AC JosepH Media
MAYS LANDING — New Jersey Narcotic Enforcement Officers Association announced Tuesday that it will give Atlantic County Prosecutor Damon G. Tyner with its 2021 Prosecutor of the Year Award.
Tyner’s office said the prosecutor will accept the award at the association’s annual conference luncheon in Atlantic City in September.
“I would like to thank the New Jersey Narcotics Enforcement Officers Association for recognizing me and the Atlantic County Prosecutor’s Office for our effort to make our community safer and healthier,” Tyner said in a statement from his office.

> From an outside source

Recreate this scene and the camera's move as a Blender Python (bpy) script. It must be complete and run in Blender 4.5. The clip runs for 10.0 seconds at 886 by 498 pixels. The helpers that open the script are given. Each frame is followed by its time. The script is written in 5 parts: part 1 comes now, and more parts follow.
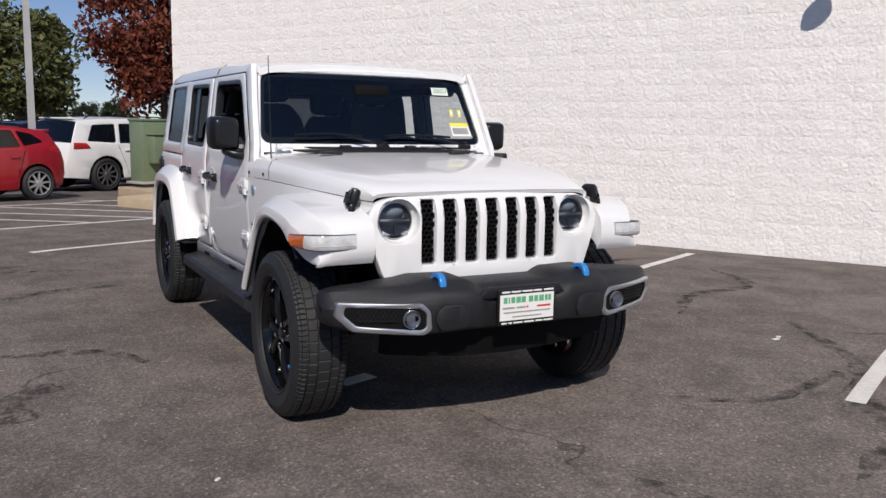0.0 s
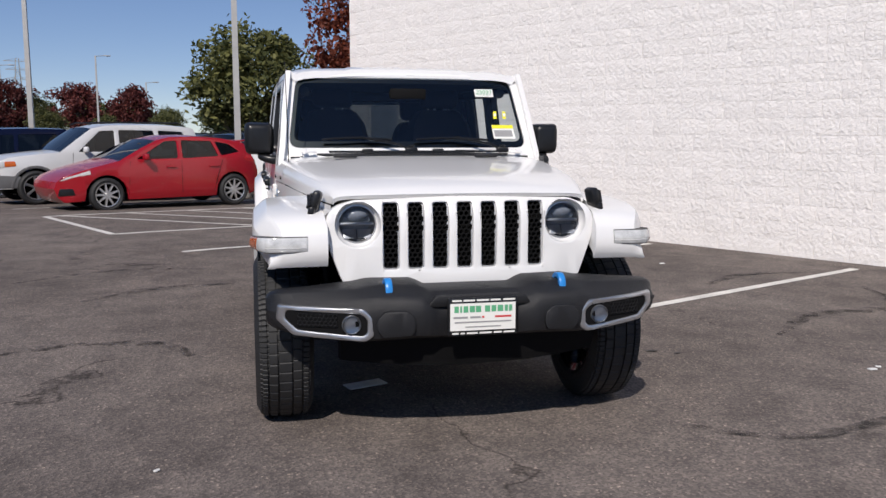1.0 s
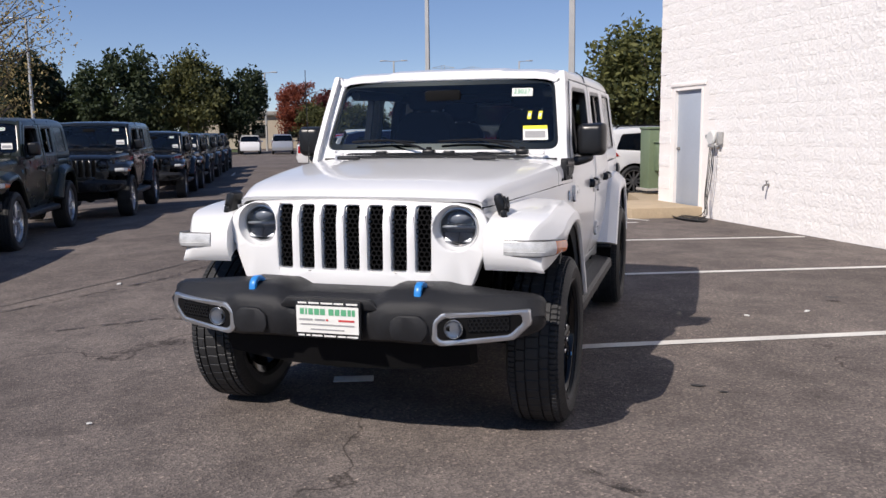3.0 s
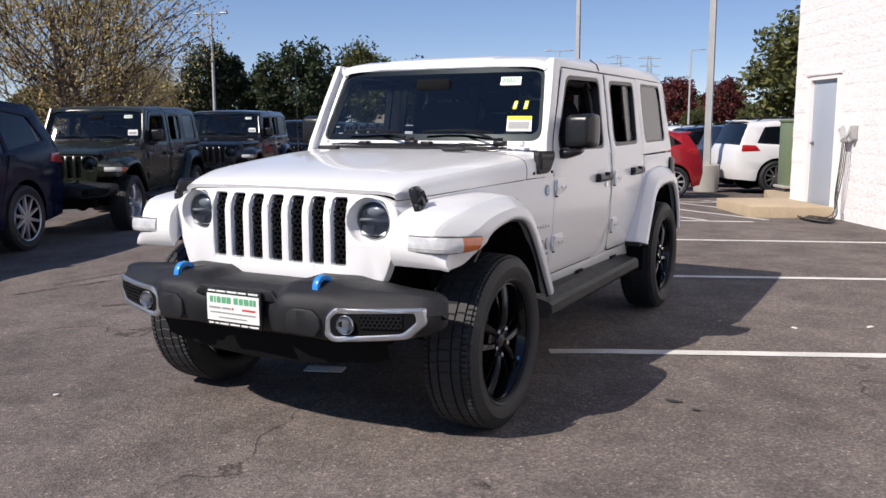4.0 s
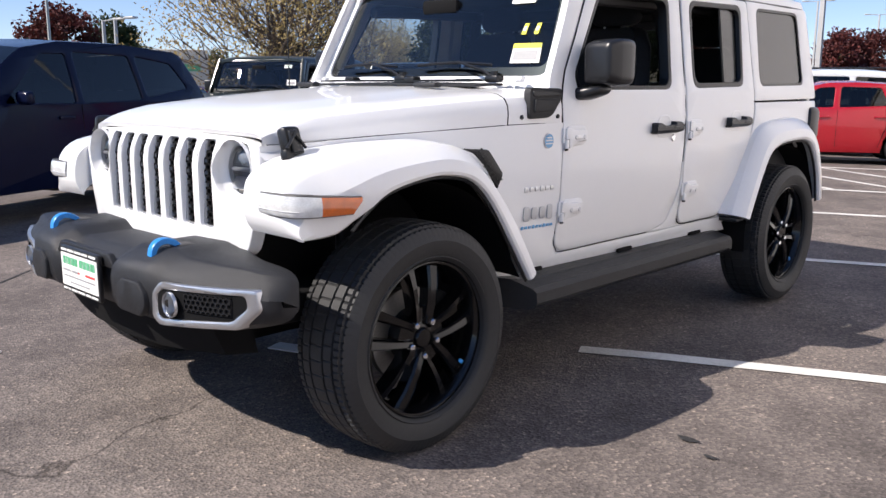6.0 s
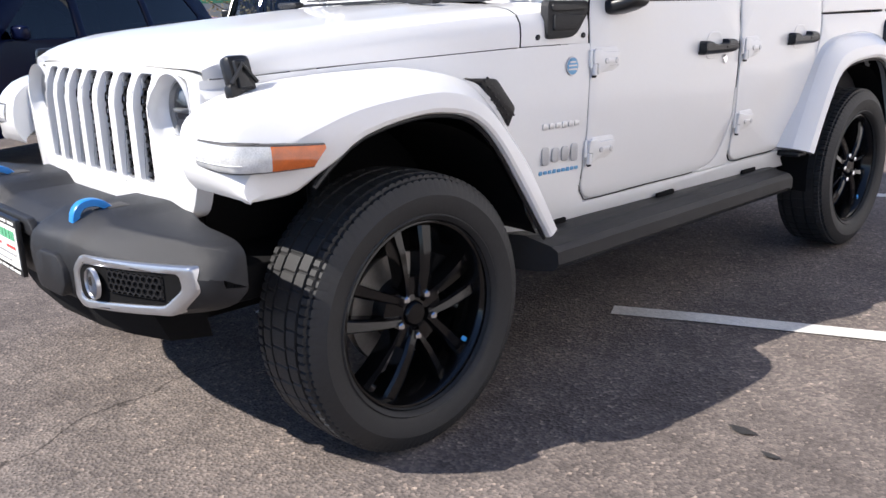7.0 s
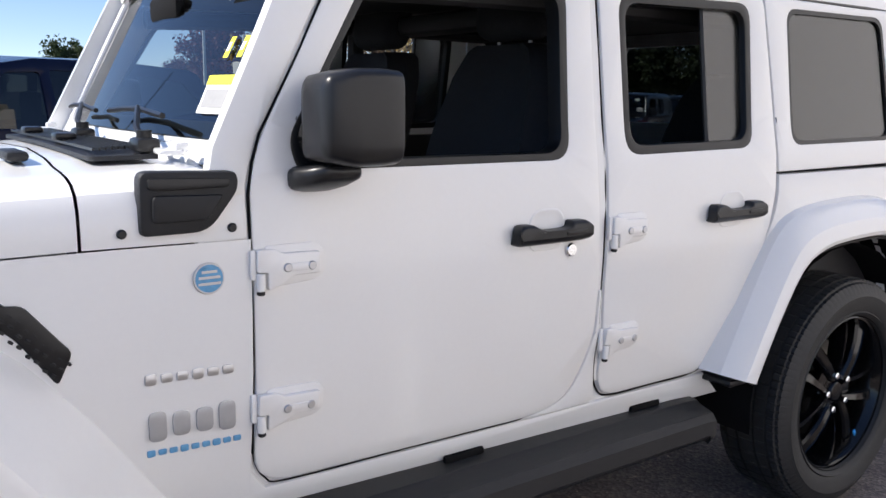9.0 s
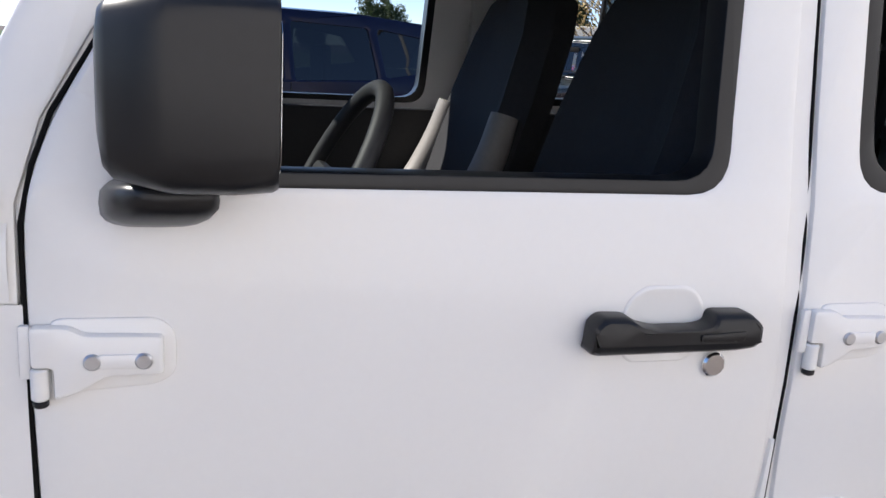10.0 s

“I recognized early in my tenure as the Atlantic County Prosecutor that our agency needed more resources if we were going to effectively disrupt drug trafficking. Through our collaboration with our federal, state, and local partners and our inclusion in the Liberty Mid-Atlantic High Intensity Drug Trafficking Area (LMHIDTA), we have been able to identify and prosecute some of the most dangerous drug dealers operating in our region.”

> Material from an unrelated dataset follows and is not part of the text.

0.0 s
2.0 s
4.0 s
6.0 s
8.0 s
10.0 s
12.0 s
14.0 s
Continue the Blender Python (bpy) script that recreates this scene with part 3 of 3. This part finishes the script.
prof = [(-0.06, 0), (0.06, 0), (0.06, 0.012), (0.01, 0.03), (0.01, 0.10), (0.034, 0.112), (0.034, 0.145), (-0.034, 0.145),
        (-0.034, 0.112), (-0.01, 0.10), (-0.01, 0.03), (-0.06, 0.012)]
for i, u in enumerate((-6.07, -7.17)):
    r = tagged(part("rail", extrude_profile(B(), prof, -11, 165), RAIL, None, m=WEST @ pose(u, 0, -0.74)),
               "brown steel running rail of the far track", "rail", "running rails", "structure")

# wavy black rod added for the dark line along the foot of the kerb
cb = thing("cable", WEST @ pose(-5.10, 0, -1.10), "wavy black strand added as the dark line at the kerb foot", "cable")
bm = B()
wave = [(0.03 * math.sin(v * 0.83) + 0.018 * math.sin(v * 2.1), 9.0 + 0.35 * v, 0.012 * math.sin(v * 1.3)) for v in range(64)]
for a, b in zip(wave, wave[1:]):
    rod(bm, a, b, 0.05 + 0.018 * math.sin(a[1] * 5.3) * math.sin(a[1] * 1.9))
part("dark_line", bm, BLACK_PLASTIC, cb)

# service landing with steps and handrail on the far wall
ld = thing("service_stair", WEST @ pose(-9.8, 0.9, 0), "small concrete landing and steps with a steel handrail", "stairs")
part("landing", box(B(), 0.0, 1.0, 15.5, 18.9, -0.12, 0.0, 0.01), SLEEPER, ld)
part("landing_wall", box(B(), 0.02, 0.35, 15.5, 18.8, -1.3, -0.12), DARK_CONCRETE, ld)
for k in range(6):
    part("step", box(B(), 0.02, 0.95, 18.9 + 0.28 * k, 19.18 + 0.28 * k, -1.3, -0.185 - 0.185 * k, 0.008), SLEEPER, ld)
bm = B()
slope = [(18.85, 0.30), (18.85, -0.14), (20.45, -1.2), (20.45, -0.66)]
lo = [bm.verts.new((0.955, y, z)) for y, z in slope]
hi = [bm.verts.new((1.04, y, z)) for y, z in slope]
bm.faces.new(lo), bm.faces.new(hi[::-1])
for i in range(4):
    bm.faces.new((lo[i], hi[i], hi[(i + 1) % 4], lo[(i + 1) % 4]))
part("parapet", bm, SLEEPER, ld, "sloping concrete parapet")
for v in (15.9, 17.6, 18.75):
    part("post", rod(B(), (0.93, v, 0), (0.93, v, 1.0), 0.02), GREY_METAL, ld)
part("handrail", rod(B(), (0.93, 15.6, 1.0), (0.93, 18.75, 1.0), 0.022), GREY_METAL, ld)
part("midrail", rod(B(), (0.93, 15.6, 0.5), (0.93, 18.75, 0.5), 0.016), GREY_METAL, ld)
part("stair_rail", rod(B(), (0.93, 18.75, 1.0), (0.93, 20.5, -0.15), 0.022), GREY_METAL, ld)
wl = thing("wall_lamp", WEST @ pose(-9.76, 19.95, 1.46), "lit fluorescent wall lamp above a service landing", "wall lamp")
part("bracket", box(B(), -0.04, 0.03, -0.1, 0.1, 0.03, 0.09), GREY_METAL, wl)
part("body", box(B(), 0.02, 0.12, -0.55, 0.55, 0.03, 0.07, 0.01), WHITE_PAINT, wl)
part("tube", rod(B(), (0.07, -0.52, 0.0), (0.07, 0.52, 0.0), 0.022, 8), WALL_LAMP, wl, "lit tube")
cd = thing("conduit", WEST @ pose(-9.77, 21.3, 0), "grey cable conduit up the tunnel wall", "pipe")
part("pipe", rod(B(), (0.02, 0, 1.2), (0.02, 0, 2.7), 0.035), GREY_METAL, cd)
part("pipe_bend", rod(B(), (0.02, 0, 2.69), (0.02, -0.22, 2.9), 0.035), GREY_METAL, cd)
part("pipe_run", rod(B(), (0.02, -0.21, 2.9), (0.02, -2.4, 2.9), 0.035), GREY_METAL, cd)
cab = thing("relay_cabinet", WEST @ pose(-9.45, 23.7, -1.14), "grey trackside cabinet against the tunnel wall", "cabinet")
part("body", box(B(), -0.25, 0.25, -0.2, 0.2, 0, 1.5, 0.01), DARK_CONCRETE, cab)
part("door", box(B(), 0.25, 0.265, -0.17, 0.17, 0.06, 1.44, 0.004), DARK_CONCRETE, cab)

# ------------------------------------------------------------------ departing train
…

Tyner said there is much more work to do in the field of policing narcotics despite changes in the law.
“Although our state has decided to decriminalize marijuana, and some may think that the war on drugs is over, the reality is that there is a personal battle living within addicts across our state every day and we have much more work to do,” Tyner said. “We are dedicated to this work because it saves lives and families.”
In October 2018, Atlantic County was designated as a High Intensity Drug Trafficking Areas (HIDTA) through the federally funded HIDTA program. The High Intensity Drug Trafficking Areas (HIDTA) program, created by Congress with the Anti-Drug Abuse Act of 1988, provides assistance to federal, state, local, and tribal law enforcement agencies operating in areas determined to be critical drug-trafficking regions of the United States.
This grant program is administered by the Office of National Drug Control Policy (ONDCP).
The purpose of the HIDTA program is to reduce drug trafficking and production in the United States by:
*Facilitating cooperation among Federal, state, local, and tribal law enforcement agencies to share information and implement coordinated enforcement activities;
*Enhancing law enforcement intelligence sharing among Federal, state, local, and tribal law enforcement agencies;
*Providing reliable law enforcement intelligence to law enforcement agencies to facilitate the design of effective enforcement strategies and operations; and
*Supporting coordinated law enforcement strategies that make the most of available resources to reduce the supply of illegal drugs in designated areas of the United States and in the Nation as a whole.